**** Source excerpt
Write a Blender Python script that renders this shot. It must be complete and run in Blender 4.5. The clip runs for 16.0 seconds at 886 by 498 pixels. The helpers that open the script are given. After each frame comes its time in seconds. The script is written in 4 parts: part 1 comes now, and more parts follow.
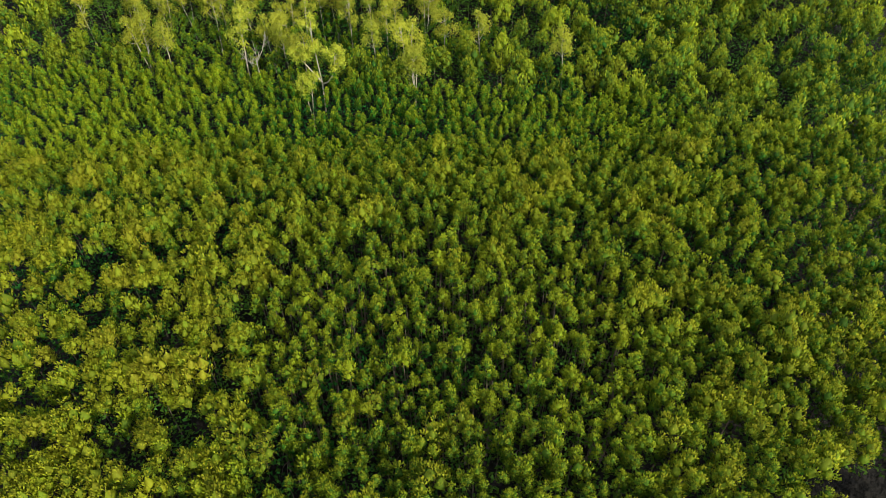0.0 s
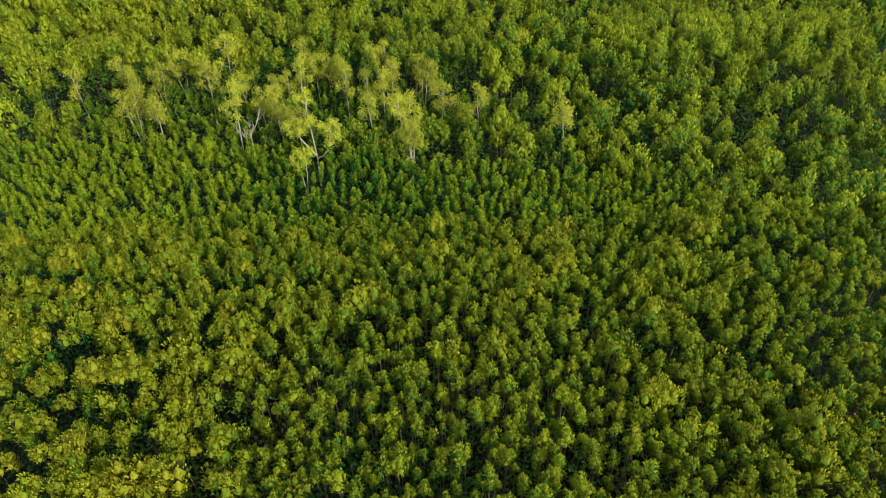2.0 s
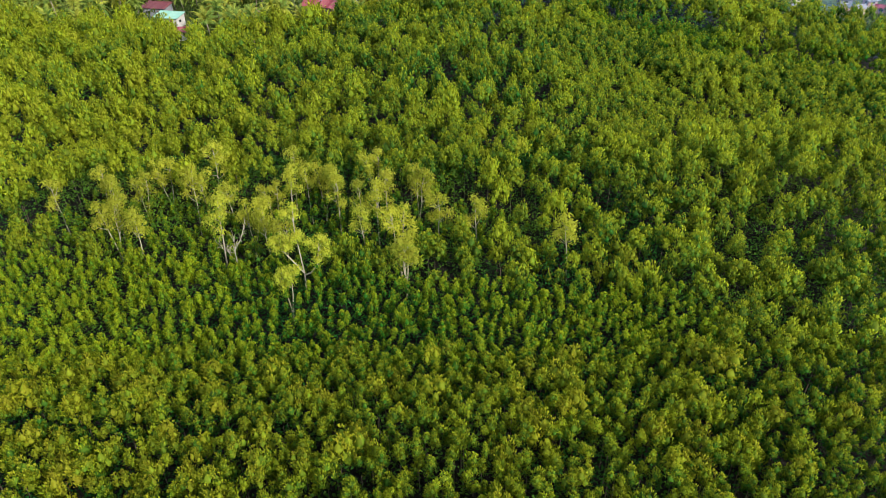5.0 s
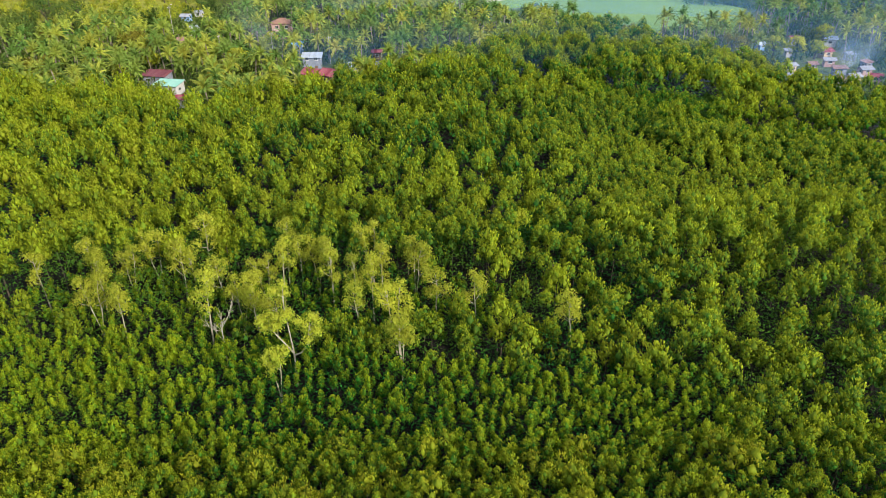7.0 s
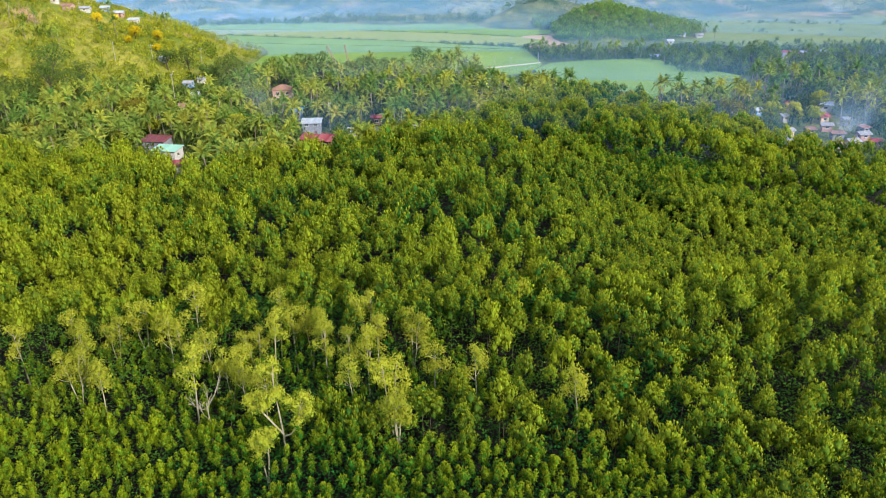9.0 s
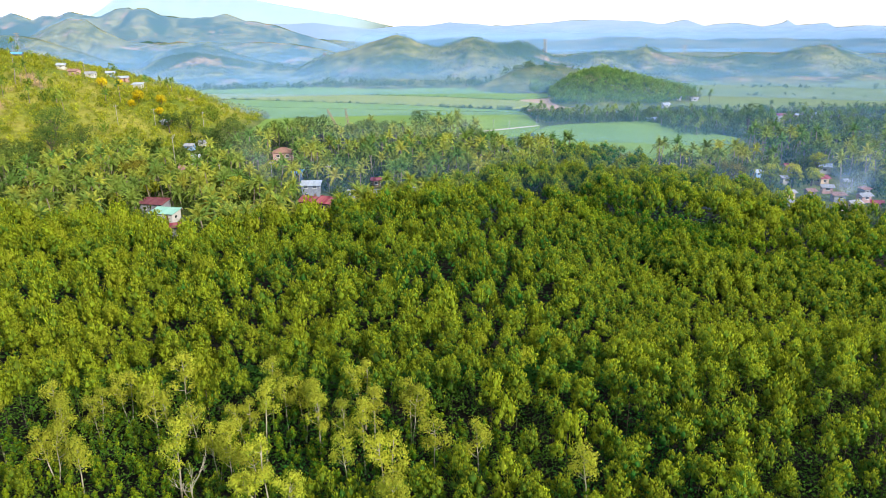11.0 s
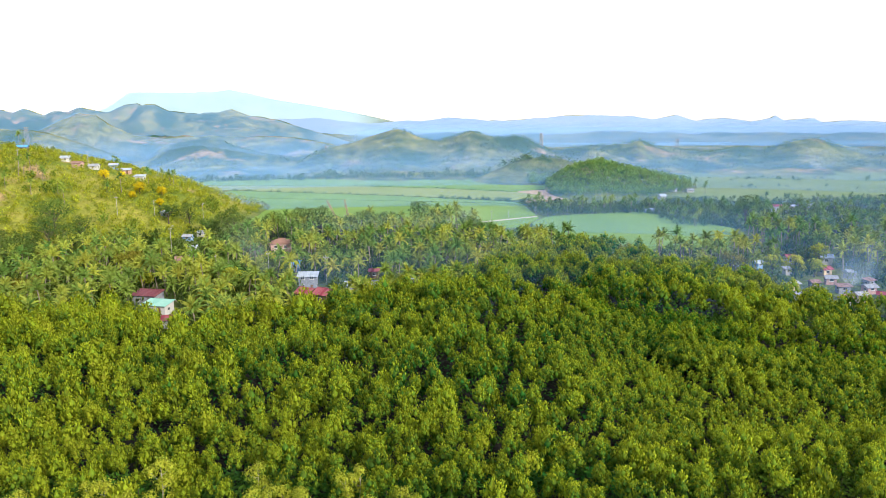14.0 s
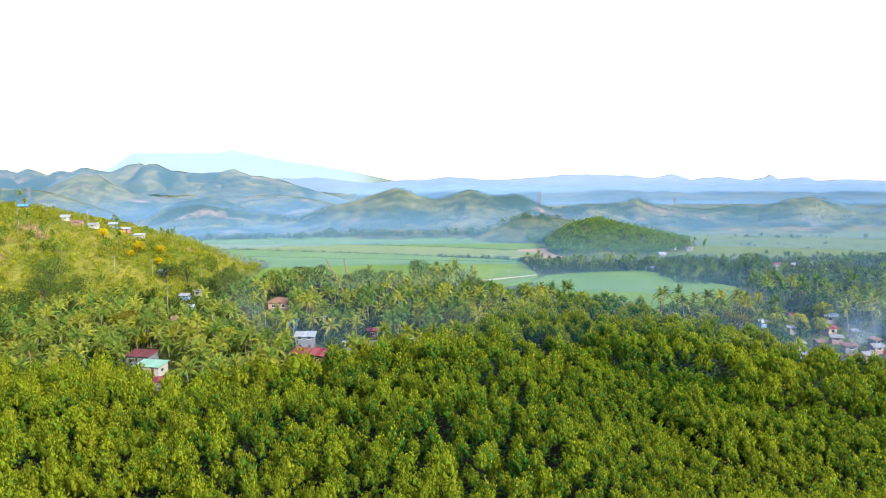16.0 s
********
Pictures are excluded; copy all other data exactly as shown.

Task output:
Write a Blender Python script that renders this shot. It must be complete and run in Blender 4.5. The clip runs for 16.0 seconds at 886 by 498 pixels. The helpers that open the script are given. After each frame comes its time in seconds. The script is written in 4 parts: part 1 comes now, and more parts follow.
0.0 s
2.0 s
5.0 s
7.0 s
9.0 s
11.0 s
14.0 s
16.0 s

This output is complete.